The number of humans is expected to rise from seven billion in 2011 to at least nine billion by 2050, boosting demands for water that are already extreme in many countries and set to worsen through global warming.

*”Currently, 1.6 billion people live in areas of physical water scarcity and this could easily grow to two billion soon if we stay on the present course,”* according to the report.

*”With the same (farming) practices, increased urbanisation and dietary patterns, the amount of water required for agriculture in terms of evapotranspiration would increase from 7,130 cubic kilometres (1,711 cubic miles) today to 70-90 percent more to feed nine billion people by 2050.”*

The 35-page assessment was compiled by the UN Environment Programme (UNEP) and the International Water Management Institute (IWMI), drawing mainly on estimates in peer-reviewed journals.

It was released at the start of World Water Week in Stockholm, a forum on water issues.

The report said that in many high-intensity food-producing regions, water limits are already being “reached or breached.”

They include the plains of northern China, India’s Punjab and the western United States.

Climate change will accentuate scarcity as it will altering patterns and intensity of rainfall.
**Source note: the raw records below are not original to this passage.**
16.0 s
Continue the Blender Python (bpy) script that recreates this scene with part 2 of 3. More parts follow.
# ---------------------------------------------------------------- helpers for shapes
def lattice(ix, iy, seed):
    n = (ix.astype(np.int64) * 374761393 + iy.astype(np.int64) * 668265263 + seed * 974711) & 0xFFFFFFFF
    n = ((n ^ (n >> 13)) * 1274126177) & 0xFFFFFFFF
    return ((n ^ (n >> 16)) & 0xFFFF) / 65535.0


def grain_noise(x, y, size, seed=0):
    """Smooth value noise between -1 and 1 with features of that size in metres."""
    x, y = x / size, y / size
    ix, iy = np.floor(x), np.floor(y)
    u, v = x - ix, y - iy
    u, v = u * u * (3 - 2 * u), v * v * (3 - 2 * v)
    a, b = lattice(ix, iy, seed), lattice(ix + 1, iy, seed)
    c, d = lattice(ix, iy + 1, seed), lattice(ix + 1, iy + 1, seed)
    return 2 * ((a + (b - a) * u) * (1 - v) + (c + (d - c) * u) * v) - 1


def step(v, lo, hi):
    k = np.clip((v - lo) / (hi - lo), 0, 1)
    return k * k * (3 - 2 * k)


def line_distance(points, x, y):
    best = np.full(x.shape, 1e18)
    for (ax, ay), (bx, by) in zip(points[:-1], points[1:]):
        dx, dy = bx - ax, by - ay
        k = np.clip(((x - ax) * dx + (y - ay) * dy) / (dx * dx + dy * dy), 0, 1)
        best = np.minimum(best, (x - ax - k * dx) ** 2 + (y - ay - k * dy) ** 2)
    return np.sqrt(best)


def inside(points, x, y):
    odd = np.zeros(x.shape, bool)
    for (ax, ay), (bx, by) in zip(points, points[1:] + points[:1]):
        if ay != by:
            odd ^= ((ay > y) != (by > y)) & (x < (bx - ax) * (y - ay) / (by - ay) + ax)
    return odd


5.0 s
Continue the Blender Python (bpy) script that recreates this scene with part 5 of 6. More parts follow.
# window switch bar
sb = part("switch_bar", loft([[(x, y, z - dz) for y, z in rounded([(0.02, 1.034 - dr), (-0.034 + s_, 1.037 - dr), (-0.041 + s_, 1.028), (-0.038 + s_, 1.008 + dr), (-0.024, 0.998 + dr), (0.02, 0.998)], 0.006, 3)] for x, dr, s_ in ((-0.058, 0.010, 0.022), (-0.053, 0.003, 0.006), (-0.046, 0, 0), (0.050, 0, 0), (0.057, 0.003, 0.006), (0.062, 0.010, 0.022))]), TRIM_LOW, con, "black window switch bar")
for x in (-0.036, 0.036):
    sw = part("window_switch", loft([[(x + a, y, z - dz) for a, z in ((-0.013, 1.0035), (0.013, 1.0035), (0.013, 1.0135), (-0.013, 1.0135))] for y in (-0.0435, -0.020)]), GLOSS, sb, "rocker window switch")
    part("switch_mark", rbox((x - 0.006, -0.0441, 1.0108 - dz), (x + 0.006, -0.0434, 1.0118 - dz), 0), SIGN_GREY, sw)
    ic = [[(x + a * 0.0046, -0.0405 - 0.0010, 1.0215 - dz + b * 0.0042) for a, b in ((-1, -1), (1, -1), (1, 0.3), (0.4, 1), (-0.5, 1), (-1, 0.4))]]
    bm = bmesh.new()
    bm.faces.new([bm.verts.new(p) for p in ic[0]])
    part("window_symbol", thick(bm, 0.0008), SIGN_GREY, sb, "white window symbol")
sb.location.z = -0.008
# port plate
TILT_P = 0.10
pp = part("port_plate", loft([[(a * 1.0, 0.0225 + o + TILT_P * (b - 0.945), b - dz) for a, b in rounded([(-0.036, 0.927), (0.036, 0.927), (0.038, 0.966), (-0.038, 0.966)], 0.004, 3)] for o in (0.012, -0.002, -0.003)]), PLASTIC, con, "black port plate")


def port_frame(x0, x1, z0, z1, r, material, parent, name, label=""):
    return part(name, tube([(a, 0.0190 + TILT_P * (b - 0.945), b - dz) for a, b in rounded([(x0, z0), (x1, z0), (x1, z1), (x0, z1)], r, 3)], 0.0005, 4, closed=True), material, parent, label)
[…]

In Africa alone, agricultural output could be reduced by 15-30 percent by century’s end.

Using today’s farm techniques, focussing on always higher yields and ever-wider use of land, would be disastrous, said the report.

*”If the same agriculture practices continue to be used, it would result in the inevitable degradation or complete destruction of the terrestrial freshwater and coastal ecosystems that are vital to life itself,”* it warned.

The report, An Ecosystem Services Approach to Water and Food Security, called for innovation to improve yields and end hunger but also be less damaging to the environment.

Ideas include better training for farmers, including incentives for environmentally-sound practices.

Crops should be selected that are more suited to scarce or erratic rainfall, better irrigation techniques would improve the efficiency of water use and catchment ponds in hot countries could be invaluable mini-reservoirs, helping small farmers to survive in times of absent rain, said the report.

Planting trees and shrubs on the perimeter of fields discourages water runoff and retains soil moisture, thus helping crops. It also enables habitat links for species living in fragmented patches of forest.

The report stressed better governance, in which ecosystems are managed holistically — in other words, governments, farmers, urban dwellers and specialists come together to look at how to balance the needs of all water users with those of the environment.

By putting a dollar figure on the value of natural resources, farmers and consumers would get a better idea of the need to conserve, it said.

It cited a rough estimate of 70 billion dollars for the global economic value of wetlands, of which 5.25 billion is generated in Africa and 37.1 billion in Asia.

*”We need to be thinking about bringing more and more agriculture into the ‘green economy’, where we value farming practices that protect our precious water resources in the same way we are beginning to value forest management that helps reduce greenhouse-gas emissions,”* said IWMI head Colin Chartres.